▶ **Collected material**:

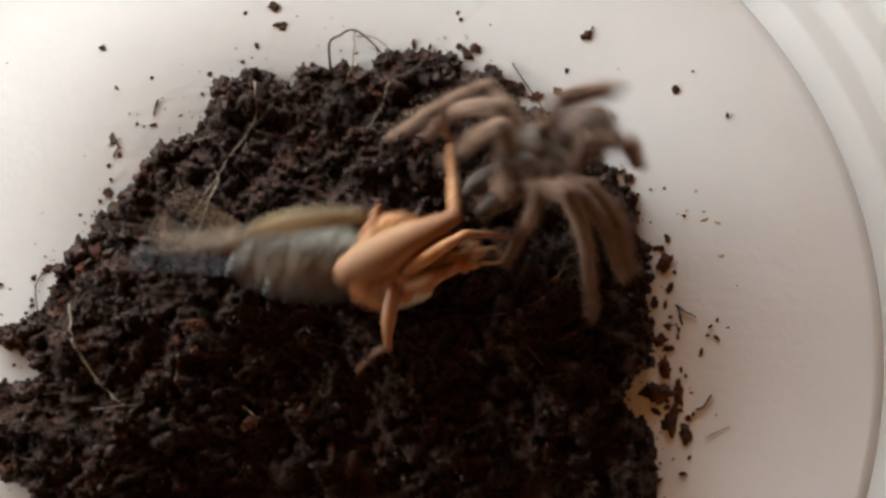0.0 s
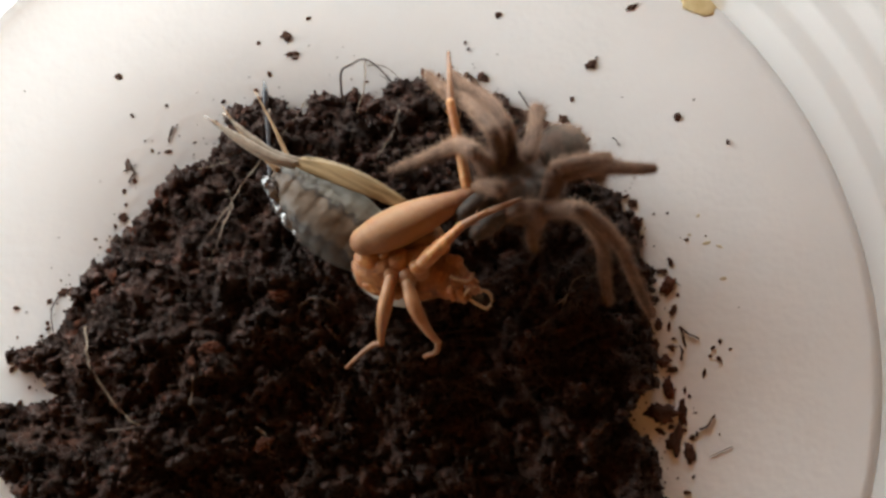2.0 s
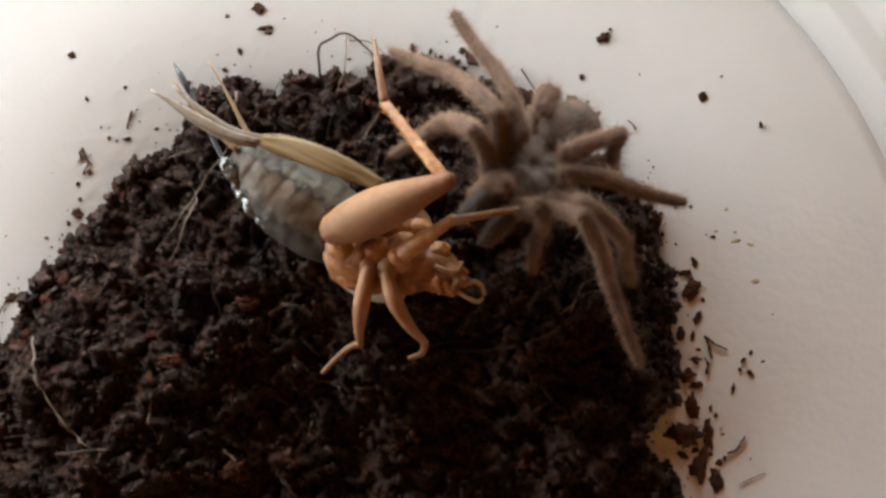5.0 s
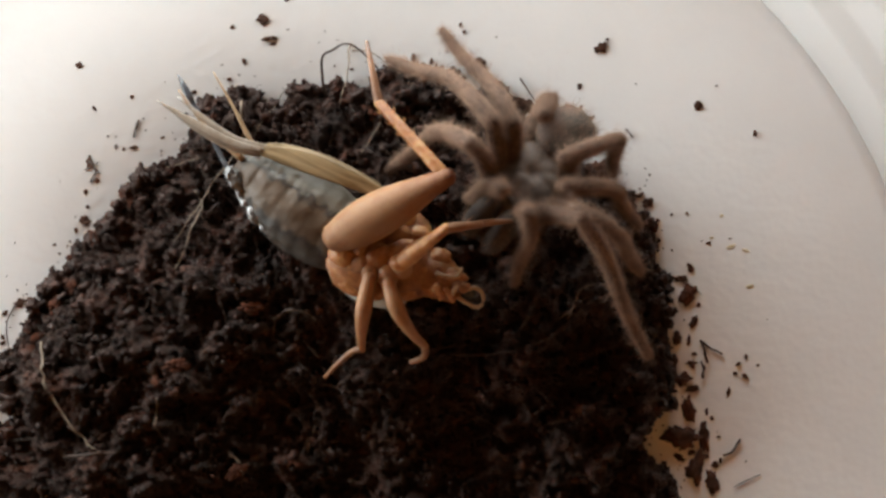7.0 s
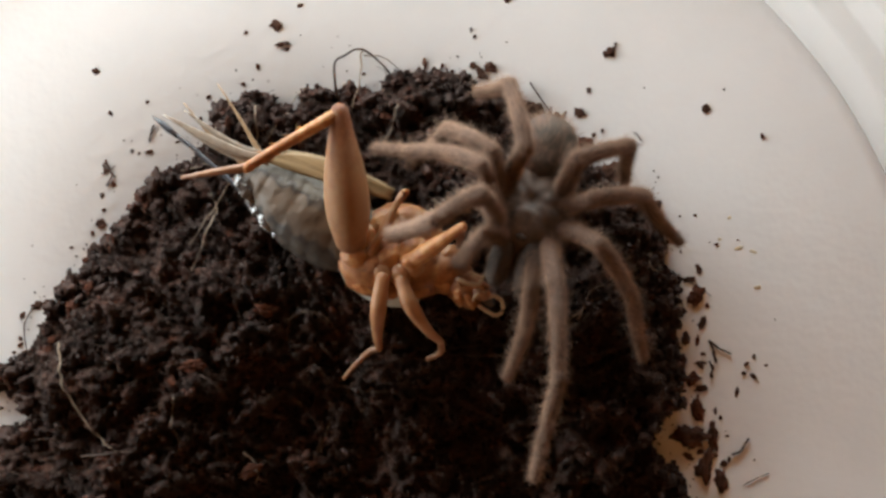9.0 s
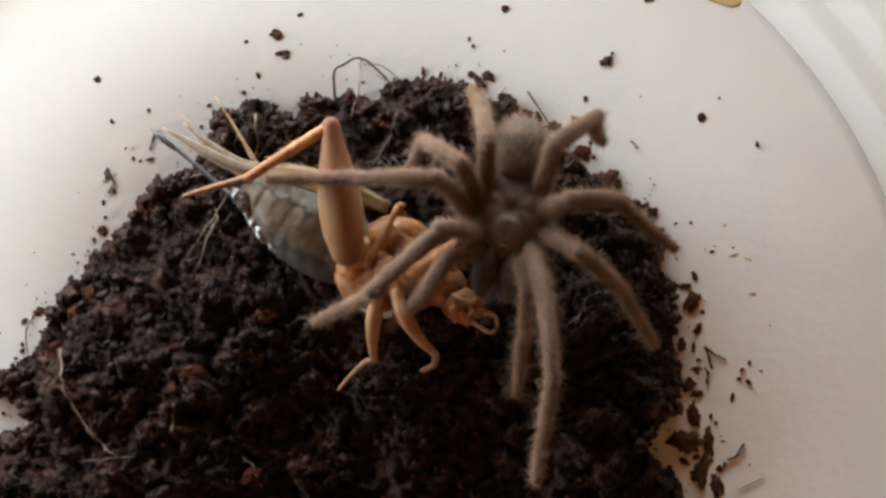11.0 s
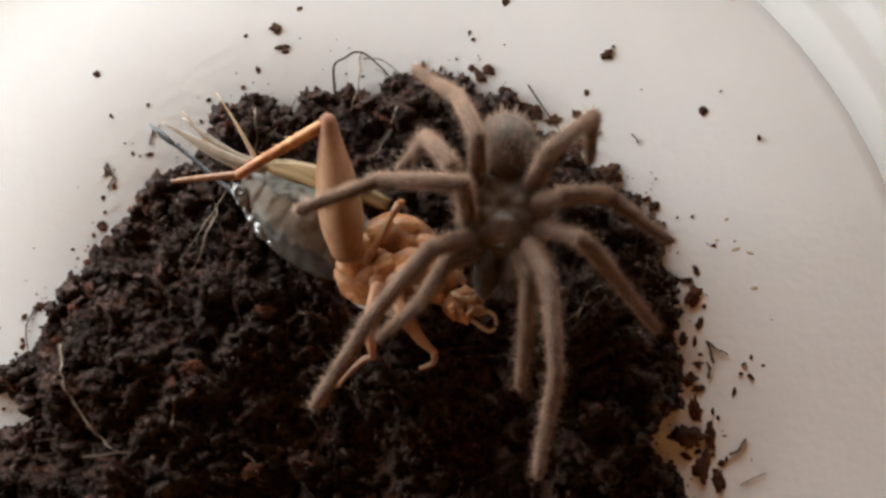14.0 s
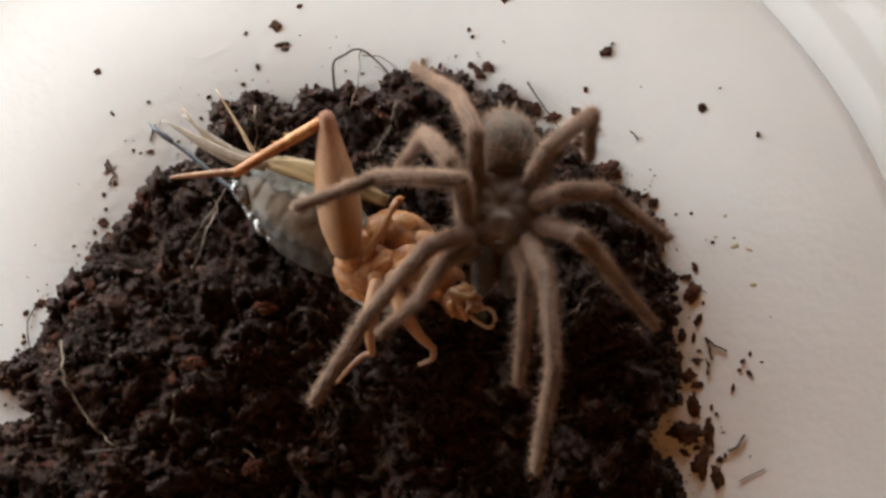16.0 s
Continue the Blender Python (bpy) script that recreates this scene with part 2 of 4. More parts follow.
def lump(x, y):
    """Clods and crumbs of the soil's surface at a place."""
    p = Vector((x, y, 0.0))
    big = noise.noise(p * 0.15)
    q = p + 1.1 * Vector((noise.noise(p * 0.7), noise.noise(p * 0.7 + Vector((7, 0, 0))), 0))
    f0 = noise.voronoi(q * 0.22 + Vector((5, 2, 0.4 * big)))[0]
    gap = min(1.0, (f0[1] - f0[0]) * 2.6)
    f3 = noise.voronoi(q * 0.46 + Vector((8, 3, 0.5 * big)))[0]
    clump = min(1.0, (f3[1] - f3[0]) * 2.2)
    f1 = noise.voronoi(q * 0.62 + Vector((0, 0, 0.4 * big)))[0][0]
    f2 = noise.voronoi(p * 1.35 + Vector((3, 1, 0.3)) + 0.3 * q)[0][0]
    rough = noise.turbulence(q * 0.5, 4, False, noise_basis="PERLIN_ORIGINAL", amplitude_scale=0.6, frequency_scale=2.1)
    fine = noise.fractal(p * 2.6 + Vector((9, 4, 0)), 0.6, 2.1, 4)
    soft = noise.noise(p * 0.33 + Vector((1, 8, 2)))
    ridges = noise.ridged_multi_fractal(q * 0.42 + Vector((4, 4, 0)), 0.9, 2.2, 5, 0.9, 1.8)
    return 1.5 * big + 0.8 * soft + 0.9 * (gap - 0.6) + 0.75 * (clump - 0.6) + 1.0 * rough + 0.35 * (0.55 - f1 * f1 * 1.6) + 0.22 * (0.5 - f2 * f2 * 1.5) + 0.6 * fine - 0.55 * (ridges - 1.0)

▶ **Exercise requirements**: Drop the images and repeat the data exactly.

▶ **Task answer**:
0.0 s
2.0 s
5.0 s
7.0 s
9.0 s
11.0 s
14.0 s
16.0 s
Continue the Blender Python (bpy) script that recreates this scene with part 2 of 4. More parts follow.
def lump(x, y):
    """Clods and crumbs of the soil's surface at a place."""
    p = Vector((x, y, 0.0))
    big = noise.noise(p * 0.15)
    q = p + 1.1 * Vector((noise.noise(p * 0.7), noise.noise(p * 0.7 + Vector((7, 0, 0))), 0))
    f0 = noise.voronoi(q * 0.22 + Vector((5, 2, 0.4 * big)))[0]
    gap = min(1.0, (f0[1] - f0[0]) * 2.6)
    f3 = noise.voronoi(q * 0.46 + Vector((8, 3, 0.5 * big)))[0]
    clump = min(1.0, (f3[1] - f3[0]) * 2.2)
    f1 = noise.voronoi(q * 0.62 + Vector((0, 0, 0.4 * big)))[0][0]
    f2 = noise.voronoi(p * 1.35 + Vector((3, 1, 0.3)) + 0.3 * q)[0][0]
    rough = noise.turbulence(q * 0.5, 4, False, noise_basis="PERLIN_ORIGINAL", amplitude_scale=0.6, frequency_scale=2.1)
    fine = noise.fractal(p * 2.6 + Vector((9, 4, 0)), 0.6, 2.1, 4)
    soft = noise.noise(p * 0.33 + Vector((1, 8, 2)))
    ridges = noise.ridged_multi_fractal(q * 0.42 + Vector((4, 4, 0)), 0.9, 2.2, 5, 0.9, 1.8)
    return 1.5 * big + 0.8 * soft + 0.9 * (gap - 0.6) + 0.75 * (clump - 0.6) + 1.0 * rough + 0.35 * (0.55 - f1 * f1 * 1.6) + 0.22 * (0.5 - f2 * f2 * 1.5) + 0.6 * fine - 0.55 * (ridges - 1.0)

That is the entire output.